Despite the fact that study after study has shown, year after year, that while cramming may get a student through the dreaded final exams, the vast majority of students retain little of what they’ve crammed. Knowledge learned and used bit by bit is retained with far greater detail. That’s why good apprenticeship programs work.

But students crammed when I was in college and they still do. When I was teaching, I gave “pop quizzes” at the beginning of every class, and the questions were either fill in the blank or short answer about important “secondary” material in the reading assignment, i.e., material that wasn’t covered by the equivalent of Cliff Notes or other cheat sheets, material that was easy enough to recall if a student read the material but not available in any other way. I made a point of calling on all students by name in the course of class discussion, especially those who didn’t look interested. I also always had a few students drop out in the first week.
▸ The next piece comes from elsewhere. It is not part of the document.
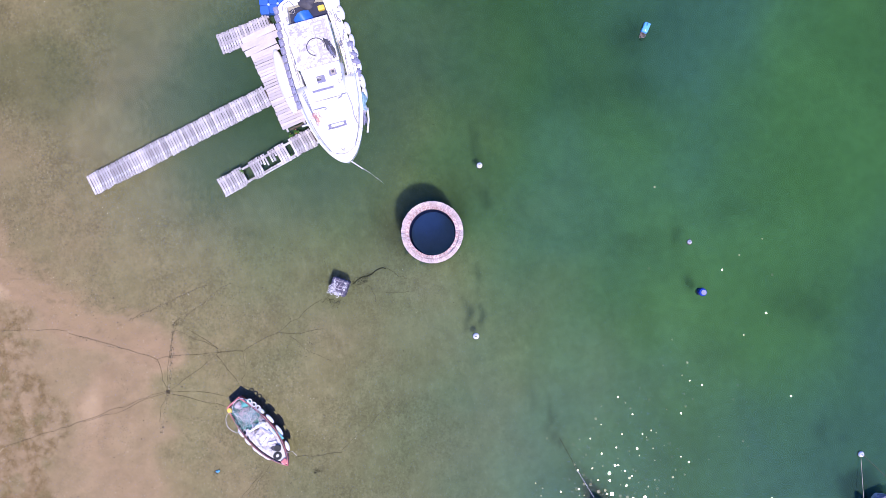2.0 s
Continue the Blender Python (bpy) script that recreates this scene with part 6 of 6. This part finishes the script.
line("mooring_rope", [(-34.2, -12.8), (-32.2, -11.4), (-30.2, -10.6), (-28.1, -9.6), (-27.1, -8.7), (-24.9, -7.0)], 0.016, OLDROPE, "pale rope lying across the sandy flat", wob=0.10, seed=21, group="ropes on the bottom")
line("mooring_rope", [(-32.5, 2.1), (-30.1, 1.2), (-28.1, 0.3)], 0.008, WEEDROPE, "dark weedy mooring rope lying on the bottom", wob=0.14, seed=22, group="ropes on the bottom")
line("mooring_rope", [(-24.5, -0.6), (-20.3, -1.2)], 0.008, WEEDROPE, "dark weedy mooring rope lying on the bottom", wob=0.14, seed=23, group="ropes on the bottom")
line("mooring_rope", [(-24.9, -7.0), (-21.2, -6.4), (-17.6, -5.7), (-15.6, -5.3)], 0.010, WEEDROPE, "dark weedy mooring rope lying on the bottom", wob=0.14, seed=24, group="ropes on the bottom")
line("mooring_rope", [(-17.0, -13.5), (-15.2, -13.0), (-12.7, -11.9), (-11.2, -10.5)], 0.010, WEEDROPE, "dark weedy mooring rope lying on the bottom", wob=0.14, seed=25, group="ropes on the bottom")
line("mooring_rope", [(-15.2, -13.0), (-13.3, -15.5), (-11.0, -17.1)], 0.008, WEEDROPE, "dark weedy mooring rope lying on the bottom", wob=0.14, seed=26, group="ropes on the bottom")
line("mooring_rope", [(-6.8, -10.1), (-4.9, -8.8), (-3.4, -7.7)], 0.008, WEEDROPE, "dark weedy mooring rope lying on the bottom", wob=0.14, seed=27, group="ropes on the bottom")
line("mooring_rope", [(-47.9, 6.9), (-42.4, 6.5), (-39.2, 5.0), (-35.1, 3.1), (-30.9, 1.3)], 0.016, WEEDROPE, "dark weedy mooring rope lying on the bottom", wob=0.14, seed=29, group="ropes on the bottom")
line("mooring_rope", [(-48.3, 14.9), (-47.1, 14.6), (-45.3, 13.7), (-42.2, 13.4)], 0.024, WEEDROPE, "dark weedy mooring rope lying on the bottom", wob=0.14, seed=30, group="ropes on the bottom")
line("mooring_rope", [(-16.1, -13.4), (-13.3, -15.8), (-10.2, -17.5), (-7.7, -18.0)], 0.010, WEEDROPE, "dark weedy mooring rope lying on the bottom", wob=0.14, seed=32, group="ropes on the bottom")
line("mooring_rope", [(-37.3, -15.1), (-37.3, -13.5), (-37.9, -14.0)], 0.008, OLDROPE, "pale rope lying across the sandy flat", wob=0.10, seed=33, group="ropes on the bottom")
line("loose_rope", [(-37.6, -14.6), (-37.4, -15.4), (-37.9, -16.2), (-38.6, -16.5), (-39.2, -16.1), (-39.3, -15.5), (-38.8, -15.2), (-38.5, -15.7), (-38.9, -16.3)], 0.014, OLDROPE, "pale loose rope lying beside the cyan pontoon", wob=0.12, seed=9, group="ropes on the bottom")
line("loose_rope", [(-38.9, -12.9), (-39.4, -12.2), (-39.7, -11.2), (-40.3, -10.2)], 0.014, OLDROPE, "pale loose rope lying beside the cyan pontoon", wob=0.12, seed=9, group="ropes on the bottom")

# ---- shells, stones and weed on the flat ----
def scatter(name, n, region, size, mat, label, seed, flat=0.5):
    """Many small stones as one loose mesh."""
    rr = random.Random(seed)
    verts, faces = [], []
    base = [Vector(p) for p in ((1, 0, 0), (0.3, 0.9, 0), (-0.8, 0.6, 0), (-0.9, -0.5, 0), (0.2, -1, 0), (0, 0, 1))]
    k = 0
    while k < n:
        x, y = rr.uniform(region[0], region[1]), rr.uniform(region[2], region[3])
        if rr.random() > region[4](x, y):
            continue
        k += 1
        s, a, z = rr.uniform(*size) * rr.choice((0.6, 0.8, 1, 1.3)), rr.uniform(0, 6.28), floor_quick(x, y)
        o = len(verts)
        e = rr.uniform(0.5, 1)
        for p in base:
            verts.append((x + s * (p.x * math.cos(a) - e * p.y * math.sin(a)), y + s * (p.x * math.sin(a) + e * p.y * math.cos(a)), z + s * flat * p.z - 0.003))
        faces += [(o + i, o + (i + 1) % 5, o + 5) for i in range(5)]
    me = bpy.data.meshes.new(name)
    me.from_pydata(verts, [], faces)
    me.materials.append(mat)
    return tagged(new(name, me), label, "debris", kind="stuff")


def floor_quick(x, y):
    j, i = min(len(gx) - 2, max(0, int(np.searchsorted(gx, x)) - 1)), min(len(gy) - 2, max(0, int(np.searchsorted(gy, y)) - 1))
    u, v = (x - gx[j]) / (gx[j + 1] - gx[j]), (y - gy[i]) / (gy[i + 1] - gy[i])
    return float((GZ[i, j] * (1 - u) + GZ[i, j + 1] * u) * (1 - v) + (GZ[i + 1, j] * (1 - u) + GZ[i + 1, j + 1] * u) * v)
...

Was that mean or sadistic? It wasn’t meant to be. The idea was simple. Even back then a large percentage of students were there for credentials, not an education. The way I taught was designed to make sure they retained and understood at least a portion of what they read.

Today, from what I see and from what I hear from a large range of teachers at various levels, far too many students want to be spoon-fed the answers that will be on tests. They demand to know what will be on the test. And teachers are under incredible pressure to teach to the test and to get everyone through.

Back in the ancient days, we understood that no test could cover everything a student was supposed to have learned, and that the test was used as a sampling device. That was why tests were changed from semester to semester. It was also why enterprising students tried to gather questions from past tests in order to game the system.

These days, even when students know the facts, they have great difficulty in synthesizing and analyzing what those facts mean and how they apply in a particular discipline.

And that’s what you get when the emphasis is on getting everyone through with a credential rather than on learning the material and being able to explain it and apply it in ways that you weren’t ever taught.